Nassella pulchra is naturally deer and drought resistant. 

While it isn’t prone to blight, it can cause adverse effects in both humans and pests.

As with most perennial grasses, purple needlegrass can exacerbate or even cause hay fever and asthma.

The seeds may also affect pets, as they can easily become stuck in fur. 

The seed tips are able to cause lacerations in some cases.

As this grass is an important foraging plant, it may attract rodents, such as squirrels, mice, or rabbits.

The seeds have been known to damage the digestive systems of cattle, although this isn’t a common problem.

Suggested Purple Needlegrass Uses 

Native Americans often use purple needle grass for teaching basket weaving. It’s also great for related crafts. 

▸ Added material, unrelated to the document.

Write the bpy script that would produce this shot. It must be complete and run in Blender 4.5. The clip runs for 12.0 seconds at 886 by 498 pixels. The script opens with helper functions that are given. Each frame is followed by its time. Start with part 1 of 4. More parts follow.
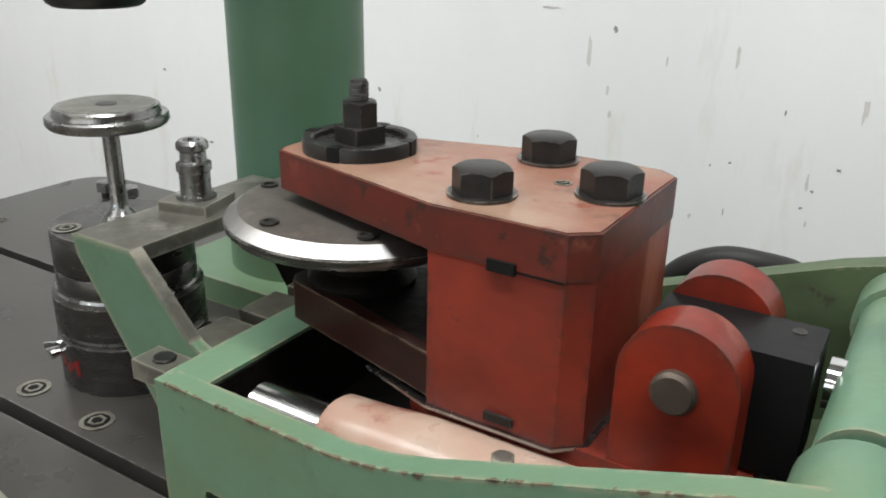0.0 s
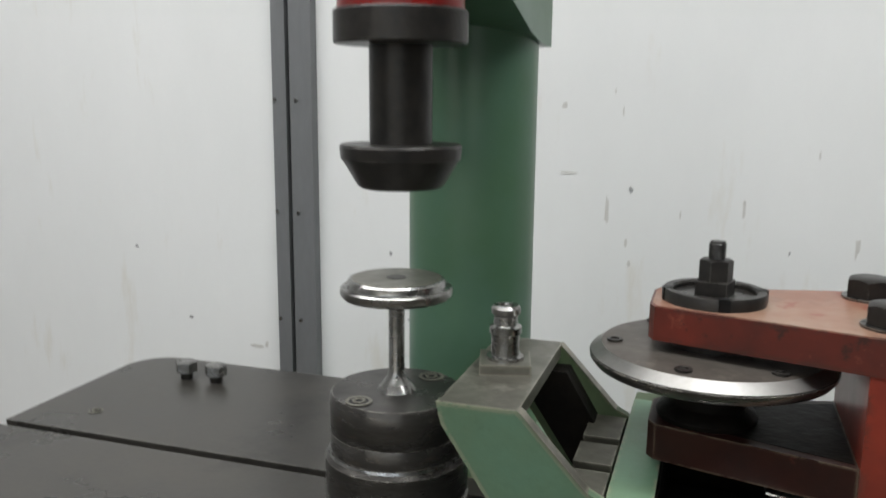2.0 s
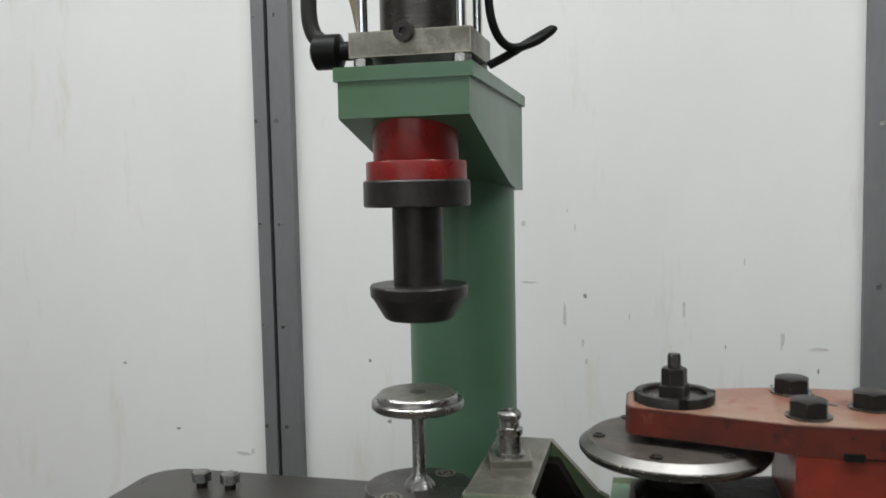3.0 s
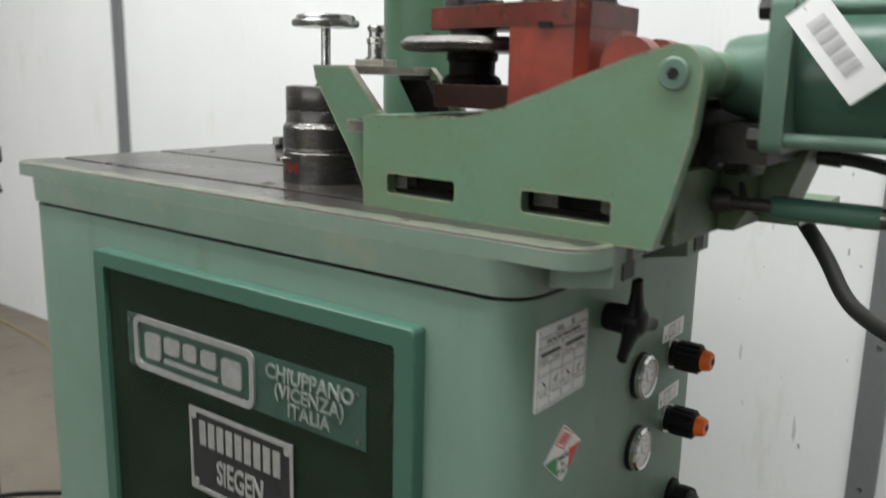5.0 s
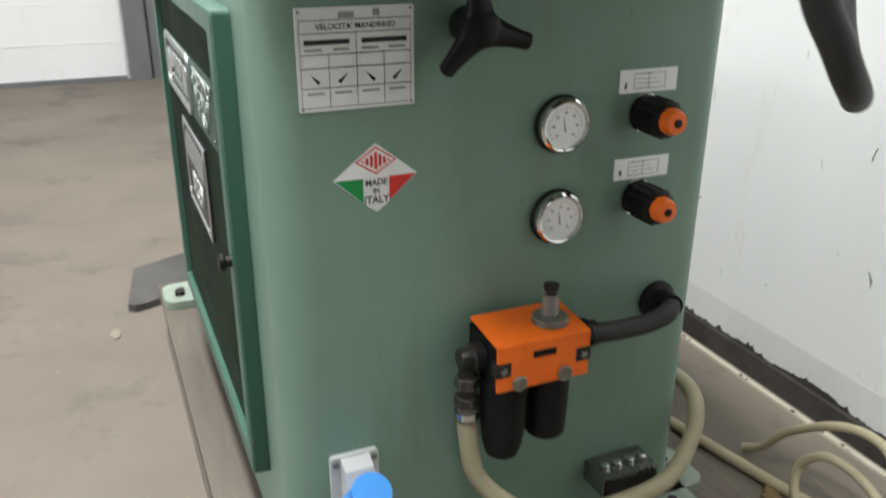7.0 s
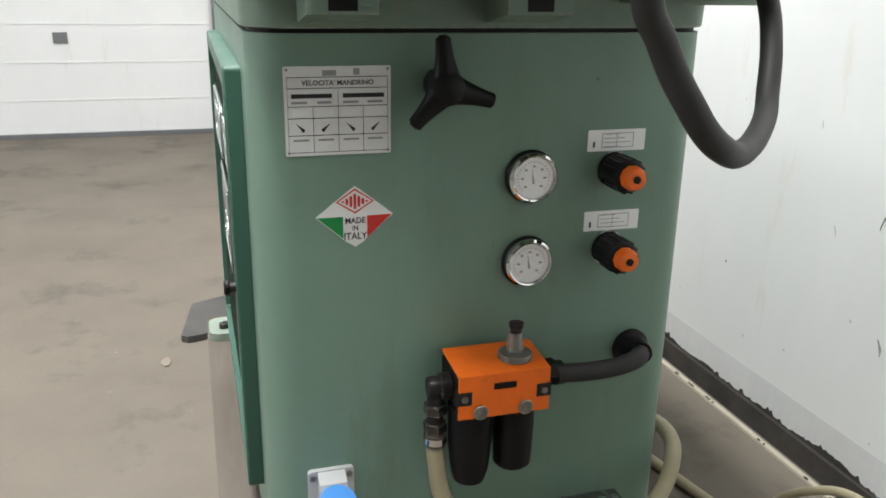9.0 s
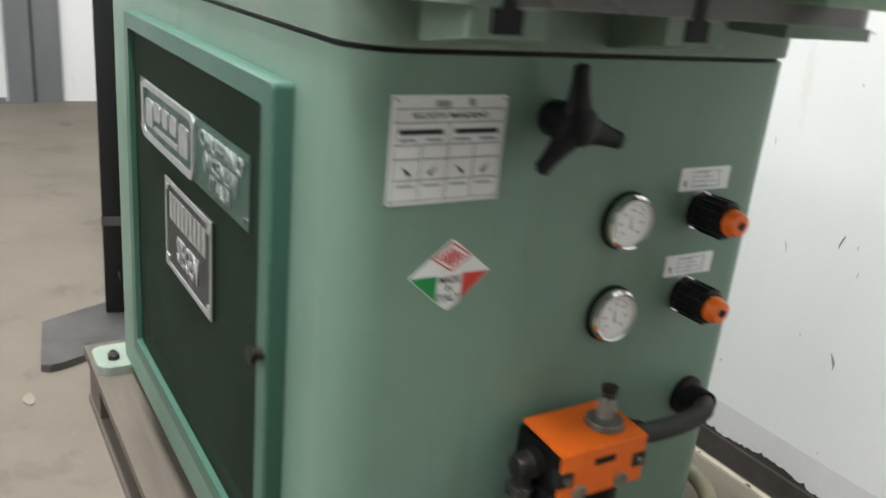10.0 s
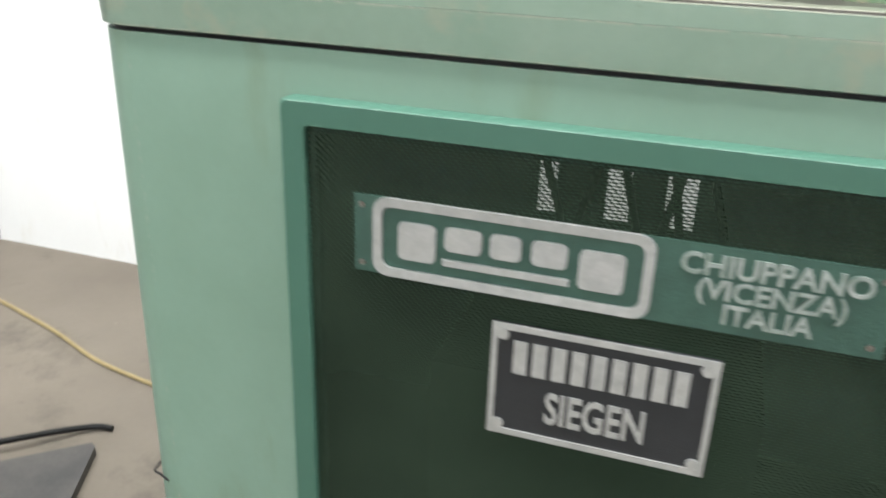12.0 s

It’s an excellent hardy ground cover that works well in space with many plants, shrubs, and trees. It also compliments wild onions, chives, or other grass-like plants. 

Wildflowers and coastal sage scrub as companions create accents for a grassland-style garden. 

Needlegrass also makes a perfect addition to sand or rock gardens. This is because of its deep roots and low moisture needs. It’s also effective for erosion control due to the plant’s root system. 

It can also be for grazing livestock. But, mowing or trimming panicles is vital to reduce seed-related digestive issues.